• [What is needed] Images are not part of the copy; transcribe all the data exactly.

• [Scripts that build animated scenes]
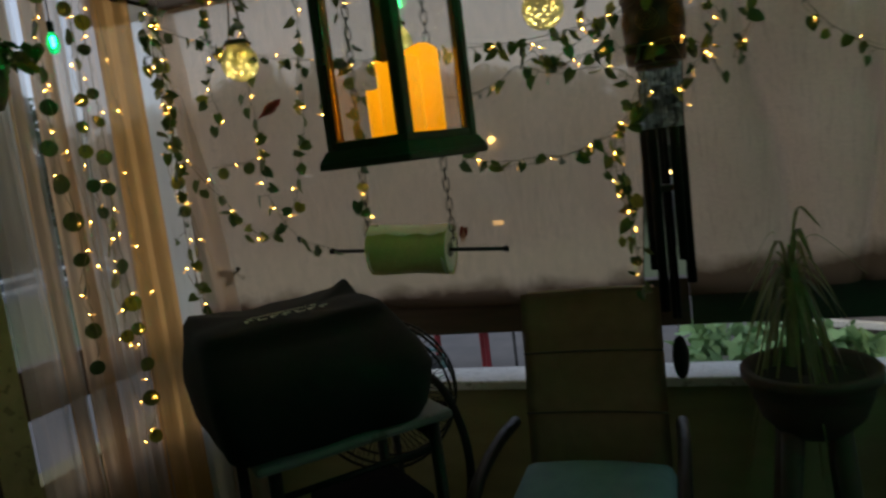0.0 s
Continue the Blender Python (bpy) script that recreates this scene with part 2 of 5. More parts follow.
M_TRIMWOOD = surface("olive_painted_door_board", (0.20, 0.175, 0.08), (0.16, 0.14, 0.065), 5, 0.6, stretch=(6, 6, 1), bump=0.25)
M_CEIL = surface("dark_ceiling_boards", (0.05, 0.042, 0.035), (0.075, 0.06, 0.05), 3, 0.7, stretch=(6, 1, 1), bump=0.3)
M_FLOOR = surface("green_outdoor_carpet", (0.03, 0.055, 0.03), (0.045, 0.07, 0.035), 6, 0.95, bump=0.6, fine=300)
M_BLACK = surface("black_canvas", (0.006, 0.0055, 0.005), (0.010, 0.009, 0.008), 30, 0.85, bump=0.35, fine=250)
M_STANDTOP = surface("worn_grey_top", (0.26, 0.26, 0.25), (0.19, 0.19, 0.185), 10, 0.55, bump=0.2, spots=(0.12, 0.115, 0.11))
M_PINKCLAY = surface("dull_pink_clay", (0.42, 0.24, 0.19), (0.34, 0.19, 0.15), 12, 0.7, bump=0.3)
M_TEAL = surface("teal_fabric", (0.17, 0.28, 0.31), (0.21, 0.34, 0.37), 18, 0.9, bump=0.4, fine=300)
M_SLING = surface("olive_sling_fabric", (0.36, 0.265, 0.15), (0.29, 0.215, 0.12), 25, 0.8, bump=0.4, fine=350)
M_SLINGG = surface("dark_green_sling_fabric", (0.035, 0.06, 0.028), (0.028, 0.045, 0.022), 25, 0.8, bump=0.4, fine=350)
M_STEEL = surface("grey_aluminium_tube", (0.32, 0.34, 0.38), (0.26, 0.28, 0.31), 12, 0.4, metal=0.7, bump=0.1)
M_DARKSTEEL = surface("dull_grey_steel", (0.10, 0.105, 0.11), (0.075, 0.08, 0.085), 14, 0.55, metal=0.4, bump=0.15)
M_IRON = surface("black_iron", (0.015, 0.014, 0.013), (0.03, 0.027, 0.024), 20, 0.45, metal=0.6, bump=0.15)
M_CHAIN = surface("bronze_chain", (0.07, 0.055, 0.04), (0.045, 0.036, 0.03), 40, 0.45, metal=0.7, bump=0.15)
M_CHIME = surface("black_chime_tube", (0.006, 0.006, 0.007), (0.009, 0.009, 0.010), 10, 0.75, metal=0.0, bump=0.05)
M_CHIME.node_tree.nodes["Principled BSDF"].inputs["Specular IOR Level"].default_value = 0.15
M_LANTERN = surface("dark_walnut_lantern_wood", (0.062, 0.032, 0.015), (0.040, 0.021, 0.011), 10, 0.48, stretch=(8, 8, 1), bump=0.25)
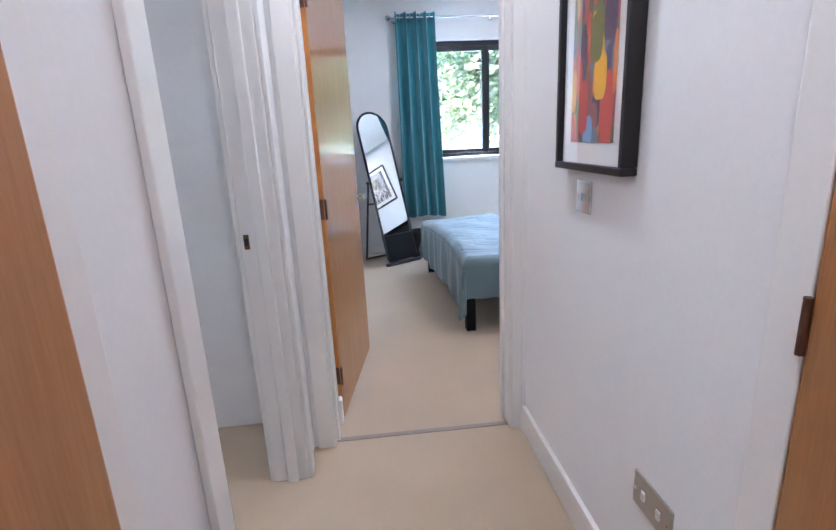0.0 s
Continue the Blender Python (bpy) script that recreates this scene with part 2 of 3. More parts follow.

• [Task solution]
0.0 s
Continue the Blender Python (bpy) script that recreates this scene with part 2 of 5. More parts follow.
M_TRIMWOOD = surface("olive_painted_door_board", (0.20, 0.175, 0.08), (0.16, 0.14, 0.065), 5, 0.6, stretch=(6, 6, 1), bump=0.25)
M_CEIL = surface("dark_ceiling_boards", (0.05, 0.042, 0.035), (0.075, 0.06, 0.05), 3, 0.7, stretch=(6, 1, 1), bump=0.3)
M_FLOOR = surface("green_outdoor_carpet", (0.03, 0.055, 0.03), (0.045, 0.07, 0.035), 6, 0.95, bump=0.6, fine=300)
M_BLACK = surface("black_canvas", (0.006, 0.0055, 0.005), (0.010, 0.009, 0.008), 30, 0.85, bump=0.35, fine=250)
M_STANDTOP = surface("worn_grey_top", (0.26, 0.26, 0.25), (0.19, 0.19, 0.185), 10, 0.55, bump=0.2, spots=(0.12, 0.115, 0.11))
M_PINKCLAY = surface("dull_pink_clay", (0.42, 0.24, 0.19), (0.34, 0.19, 0.15), 12, 0.7, bump=0.3)
M_TEAL = surface("teal_fabric", (0.17, 0.28, 0.31), (0.21, 0.34, 0.37), 18, 0.9, bump=0.4, fine=300)
M_SLING = surface("olive_sling_fabric", (0.36, 0.265, 0.15), (0.29, 0.215, 0.12), 25, 0.8, bump=0.4, fine=350)
M_SLINGG = surface("dark_green_sling_fabric", (0.035, 0.06, 0.028), (0.028, 0.045, 0.022), 25, 0.8, bump=0.4, fine=350)
M_STEEL = surface("grey_aluminium_tube", (0.32, 0.34, 0.38), (0.26, 0.28, 0.31), 12, 0.4, metal=0.7, bump=0.1)
M_DARKSTEEL = surface("dull_grey_steel", (0.10, 0.105, 0.11), (0.075, 0.08, 0.085), 14, 0.55, metal=0.4, bump=0.15)
M_IRON = surface("black_iron", (0.015, 0.014, 0.013), (0.03, 0.027, 0.024), 20, 0.45, metal=0.6, bump=0.15)
M_CHAIN = surface("bronze_chain", (0.07, 0.055, 0.04), (0.045, 0.036, 0.03), 40, 0.45, metal=0.7, bump=0.15)
M_CHIME = surface("black_chime_tube", (0.006, 0.006, 0.007), (0.009, 0.009, 0.010), 10, 0.75, metal=0.0, bump=0.05)
M_CHIME.node_tree.nodes["Principled BSDF"].inputs["Specular IOR Level"].default_value = 0.15
M_LANTERN = surface("dark_walnut_lantern_wood", (0.062, 0.032, 0.015), (0.040, 0.021, 0.011), 10, 0.48, stretch=(8, 8, 1), bump=0.25)
0.0 s
Continue the Blender Python (bpy) script that recreates this scene with part 2 of 3. More parts follow.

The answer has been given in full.